**** COLLECTED MATERIAL

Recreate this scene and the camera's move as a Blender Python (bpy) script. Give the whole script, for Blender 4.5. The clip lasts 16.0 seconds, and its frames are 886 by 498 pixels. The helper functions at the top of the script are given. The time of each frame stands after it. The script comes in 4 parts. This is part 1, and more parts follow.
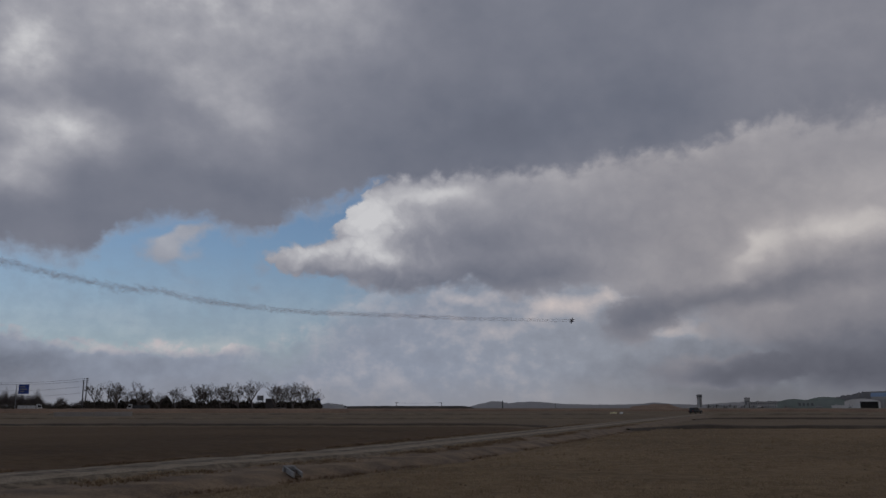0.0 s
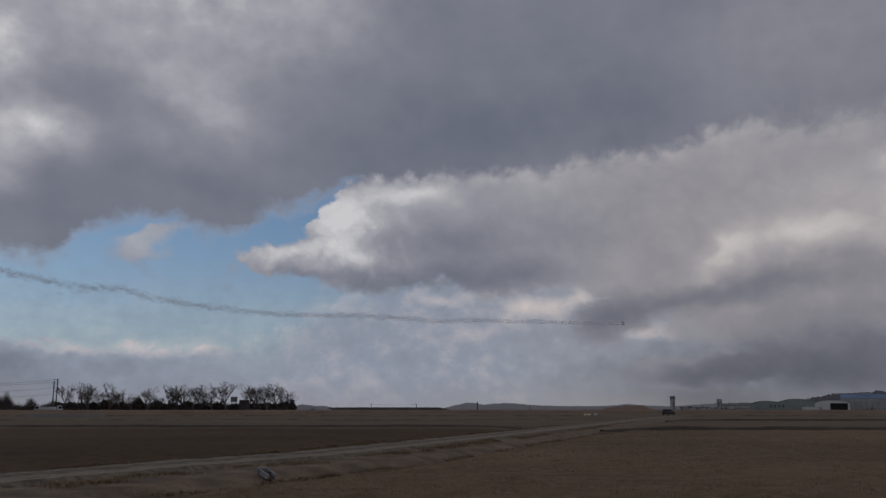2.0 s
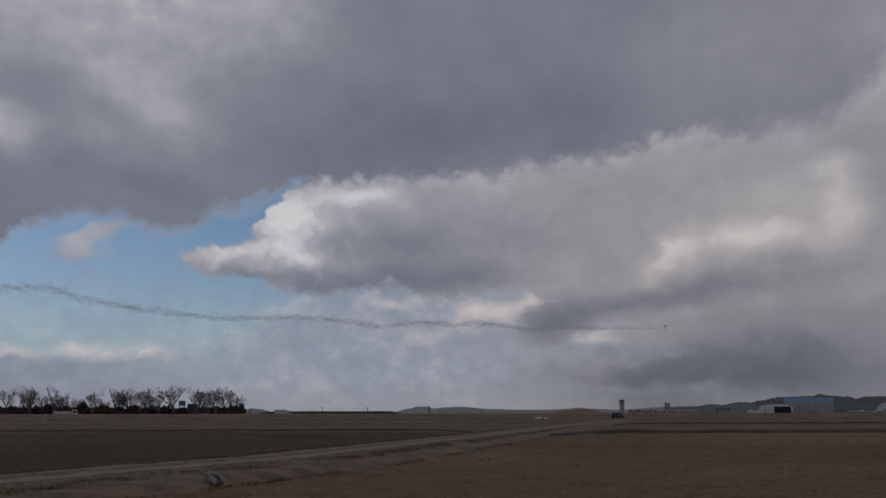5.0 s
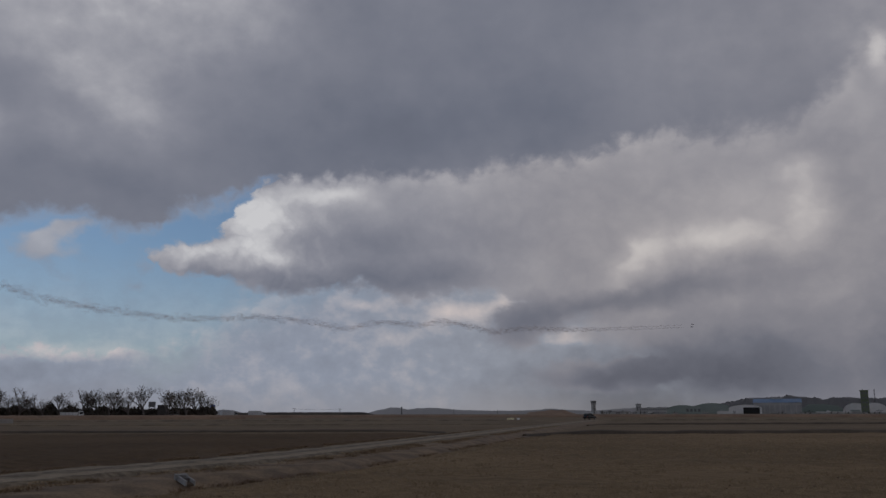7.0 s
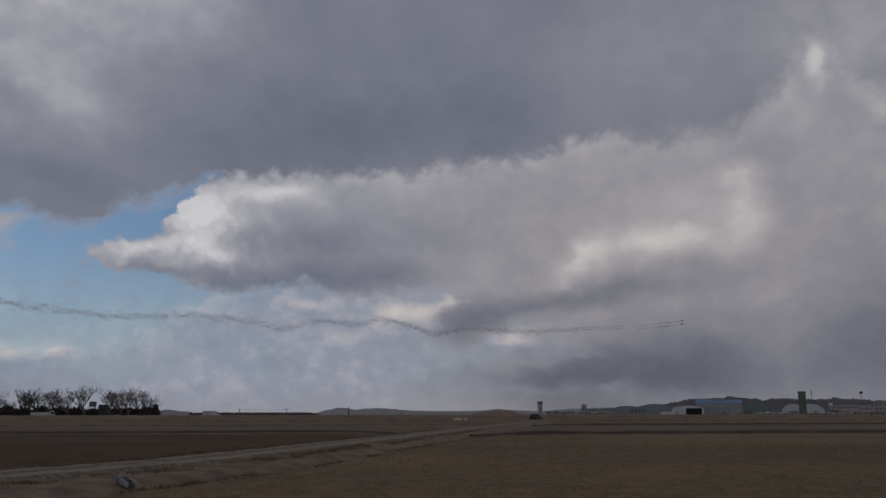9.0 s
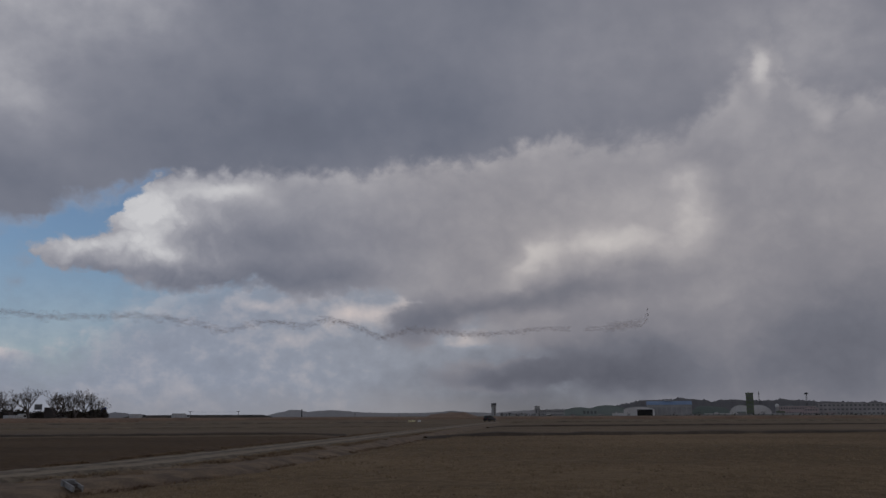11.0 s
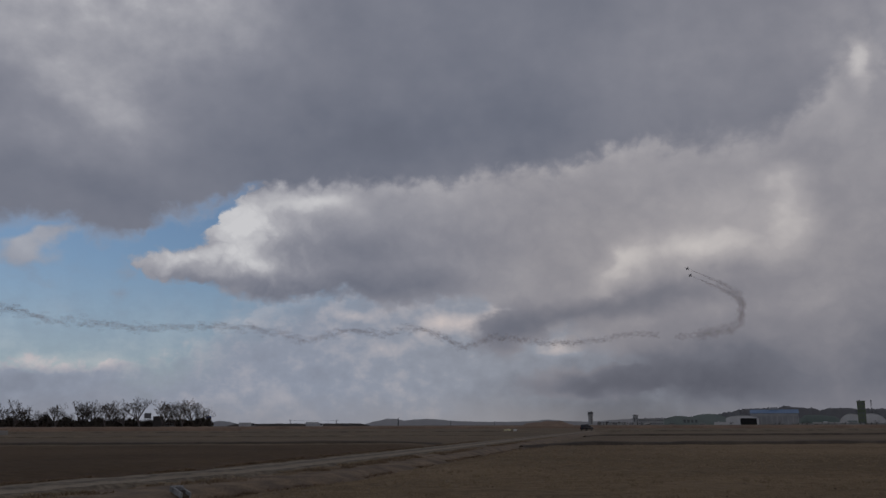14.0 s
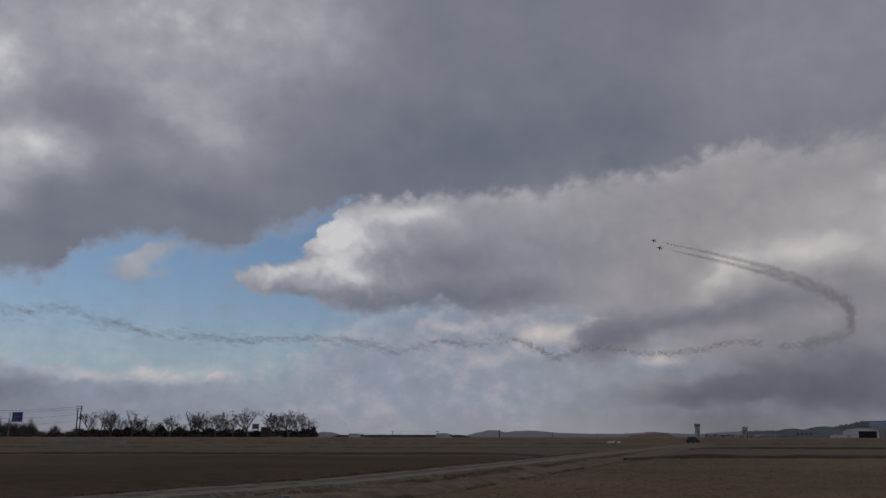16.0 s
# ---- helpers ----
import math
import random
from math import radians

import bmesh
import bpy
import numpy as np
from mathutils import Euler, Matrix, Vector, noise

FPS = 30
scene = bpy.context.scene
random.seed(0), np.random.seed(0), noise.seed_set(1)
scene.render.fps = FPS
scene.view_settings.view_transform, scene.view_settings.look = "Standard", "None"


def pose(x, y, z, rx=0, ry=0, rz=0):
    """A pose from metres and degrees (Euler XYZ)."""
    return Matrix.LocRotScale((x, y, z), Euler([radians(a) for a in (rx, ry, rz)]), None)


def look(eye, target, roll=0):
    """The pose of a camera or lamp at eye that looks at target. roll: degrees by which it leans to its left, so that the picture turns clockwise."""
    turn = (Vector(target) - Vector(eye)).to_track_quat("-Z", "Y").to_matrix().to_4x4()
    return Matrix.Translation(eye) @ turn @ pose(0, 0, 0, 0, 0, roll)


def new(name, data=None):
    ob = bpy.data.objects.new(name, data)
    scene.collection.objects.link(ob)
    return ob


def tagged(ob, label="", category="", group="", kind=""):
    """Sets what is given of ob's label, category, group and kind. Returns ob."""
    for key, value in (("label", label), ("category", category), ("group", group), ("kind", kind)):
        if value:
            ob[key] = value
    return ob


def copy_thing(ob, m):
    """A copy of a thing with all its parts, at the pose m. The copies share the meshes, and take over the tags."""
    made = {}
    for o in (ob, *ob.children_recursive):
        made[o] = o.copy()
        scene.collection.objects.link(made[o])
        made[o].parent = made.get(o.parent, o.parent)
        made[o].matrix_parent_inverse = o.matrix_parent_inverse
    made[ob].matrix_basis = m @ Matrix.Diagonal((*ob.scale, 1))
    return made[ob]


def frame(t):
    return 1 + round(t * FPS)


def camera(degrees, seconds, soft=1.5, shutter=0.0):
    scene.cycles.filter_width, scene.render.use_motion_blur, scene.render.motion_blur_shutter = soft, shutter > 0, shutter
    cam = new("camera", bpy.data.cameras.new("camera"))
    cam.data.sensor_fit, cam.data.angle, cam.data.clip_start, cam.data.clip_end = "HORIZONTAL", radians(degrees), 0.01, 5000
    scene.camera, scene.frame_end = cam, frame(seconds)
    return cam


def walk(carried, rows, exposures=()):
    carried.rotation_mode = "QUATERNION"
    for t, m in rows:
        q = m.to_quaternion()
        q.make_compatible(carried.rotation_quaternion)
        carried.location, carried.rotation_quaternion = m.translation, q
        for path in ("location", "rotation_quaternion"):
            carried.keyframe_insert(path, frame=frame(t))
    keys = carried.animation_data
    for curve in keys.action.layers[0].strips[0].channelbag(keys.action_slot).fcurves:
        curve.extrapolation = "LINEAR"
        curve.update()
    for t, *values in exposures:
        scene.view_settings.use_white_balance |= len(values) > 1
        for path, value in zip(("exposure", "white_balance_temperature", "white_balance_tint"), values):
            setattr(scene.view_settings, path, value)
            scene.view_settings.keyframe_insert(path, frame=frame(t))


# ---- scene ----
scene.cycles.transparent_max_bounces = 200
cam = camera(53.67, 16.0, soft=1.5)
EYE = (0.0, 0.0, 1.6)


def aim(yaw, pitch, roll):
    a, e = radians(yaw), radians(pitch)
    way = Vector((math.sin(a) * math.cos(e), math.cos(a) * math.cos(e), math.sin(e)))
    return look(EYE, Vector(EYE) + way, roll)


walk(cam, [(t, aim(y, p, r)) for t, y, p, r in (
    (0.0, 0.000, 10.277, 0.000), (0.5, 0.313, 10.278, 0.000), (1.0, 0.669, 10.285, 0.000), (1.5, 1.106, 10.317, 0.020),
    (2.0, 1.610, 10.370, 0.025), (2.5, 2.258, 10.414, 0.030), (3.0, 2.879, 10.467, 0.020), (3.5, 3.428, 10.501, 0.000),
    (4.0, 3.890, 10.542, -0.022), (6.5, 6.058, 10.666, -0.085), (7.0, 6.510, 10.665, -0.091), (7.5, 6.904, 10.660, -0.090),
    (8.0, 7.585, 10.659, -0.065), (8.5, 8.650, 10.677, -0.045), (9.0, 9.880, 10.687, -0.035), (9.5, 10.949, 10.742, -0.060),
    (10.0, 11.801, 10.772, -0.120), (10.4, 12.35, 10.78, -0.16), (11.3, 12.95, 10.80, -0.22), (12.1, 12.30, 10.82, -0.26),
    (12.5, 11.212, 10.838, -0.265), (13.0, 9.765, 10.948, -0.235), (13.5, 8.655, 11.150, -0.175), (14.0, 6.735, 11.368, -0.155),
    (14.5, 4.293, 11.558, -0.154), (15.0, 2.091, 11.726, -0.120), (15.5, 0.914, 11.902, 0.000), (16.0, 0.197, 12.095, 0.110))])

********

:: BRIEF ::
Give all the lines above again, character for character, without pictures.

:: FINISHED EXERCISE ::
Recreate this scene and the camera's move as a Blender Python (bpy) script. Give the whole script, for Blender 4.5. The clip lasts 16.0 seconds, and its frames are 886 by 498 pixels. The helper functions at the top of the script are given. The time of each frame stands after it. The script comes in 4 parts. This is part 1, and more parts follow.
0.0 s
2.0 s
5.0 s
7.0 s
9.0 s
11.0 s
14.0 s
16.0 s
# ---- helpers ----
import math
import random
from math import radians

import bmesh
import bpy
import numpy as np
from mathutils import Euler, Matrix, Vector, noise

FPS = 30
scene = bpy.context.scene
random.seed(0), np.random.seed(0), noise.seed_set(1)
scene.render.fps = FPS
scene.view_settings.view_transform, scene.view_settings.look = "Standard", "None"


def pose(x, y, z, rx=0, ry=0, rz=0):
    """A pose from metres and degrees (Euler XYZ)."""
    return Matrix.LocRotScale((x, y, z), Euler([radians(a) for a in (rx, ry, rz)]), None)


def look(eye, target, roll=0):
    """The pose of a camera or lamp at eye that looks at target. roll: degrees by which it leans to its left, so that the picture turns clockwise."""
    turn = (Vector(target) - Vector(eye)).to_track_quat("-Z", "Y").to_matrix().to_4x4()
    return Matrix.Translation(eye) @ turn @ pose(0, 0, 0, 0, 0, roll)


def new(name, data=None):
    ob = bpy.data.objects.new(name, data)
    scene.collection.objects.link(ob)
    return ob


def tagged(ob, label="", category="", group="", kind=""):
    """Sets what is given of ob's label, category, group and kind. Returns ob."""
    for key, value in (("label", label), ("category", category), ("group", group), ("kind", kind)):
        if value:
            ob[key] = value
    return ob


def copy_thing(ob, m):
    """A copy of a thing with all its parts, at the pose m. The copies share the meshes, and take over the tags."""
    made = {}
    for o in (ob, *ob.children_recursive):
        made[o] = o.copy()
        scene.collection.objects.link(made[o])
        made[o].parent = made.get(o.parent, o.parent)
        made[o].matrix_parent_inverse = o.matrix_parent_inverse
    made[ob].matrix_basis = m @ Matrix.Diagonal((*ob.scale, 1))
    return made[ob]


def frame(t):
    return 1 + round(t * FPS)


def camera(degrees, seconds, soft=1.5, shutter=0.0):
    scene.cycles.filter_width, scene.render.use_motion_blur, scene.render.motion_blur_shutter = soft, shutter > 0, shutter
    cam = new("camera", bpy.data.cameras.new("camera"))
    cam.data.sensor_fit, cam.data.angle, cam.data.clip_start, cam.data.clip_end = "HORIZONTAL", radians(degrees), 0.01, 5000
    scene.camera, scene.frame_end = cam, frame(seconds)
    return cam


def walk(carried, rows, exposures=()):
    carried.rotation_mode = "QUATERNION"
    for t, m in rows:
        q = m.to_quaternion()
        q.make_compatible(carried.rotation_quaternion)
        carried.location, carried.rotation_quaternion = m.translation, q
        for path in ("location", "rotation_quaternion"):
            carried.keyframe_insert(path, frame=frame(t))
    keys = carried.animation_data
    for curve in keys.action.layers[0].strips[0].channelbag(keys.action_slot).fcurves:
        curve.extrapolation = "LINEAR"
        curve.update()
    for t, *values in exposures:
        scene.view_settings.use_white_balance |= len(values) > 1
        for path, value in zip(("exposure", "white_balance_temperature", "white_balance_tint"), values):
            setattr(scene.view_settings, path, value)
            scene.view_settings.keyframe_insert(path, frame=frame(t))


# ---- scene ----
scene.cycles.transparent_max_bounces = 200
cam = camera(53.67, 16.0, soft=1.5)
EYE = (0.0, 0.0, 1.6)


def aim(yaw, pitch, roll):
    a, e = radians(yaw), radians(pitch)
    way = Vector((math.sin(a) * math.cos(e), math.cos(a) * math.cos(e), math.sin(e)))
    return look(EYE, Vector(EYE) + way, roll)


walk(cam, [(t, aim(y, p, r)) for t, y, p, r in (
    (0.0, 0.000, 10.277, 0.000), (0.5, 0.313, 10.278, 0.000), (1.0, 0.669, 10.285, 0.000), (1.5, 1.106, 10.317, 0.020),
    (2.0, 1.610, 10.370, 0.025), (2.5, 2.258, 10.414, 0.030), (3.0, 2.879, 10.467, 0.020), (3.5, 3.428, 10.501, 0.000),
    (4.0, 3.890, 10.542, -0.022), (6.5, 6.058, 10.666, -0.085), (7.0, 6.510, 10.665, -0.091), (7.5, 6.904, 10.660, -0.090),
    (8.0, 7.585, 10.659, -0.065), (8.5, 8.650, 10.677, -0.045), (9.0, 9.880, 10.687, -0.035), (9.5, 10.949, 10.742, -0.060),
    (10.0, 11.801, 10.772, -0.120), (10.4, 12.35, 10.78, -0.16), (11.3, 12.95, 10.80, -0.22), (12.1, 12.30, 10.82, -0.26),
    (12.5, 11.212, 10.838, -0.265), (13.0, 9.765, 10.948, -0.235), (13.5, 8.655, 11.150, -0.175), (14.0, 6.735, 11.368, -0.155),
    (14.5, 4.293, 11.558, -0.154), (15.0, 2.091, 11.726, -0.120), (15.5, 0.914, 11.902, 0.000), (16.0, 0.197, 12.095, 0.110))])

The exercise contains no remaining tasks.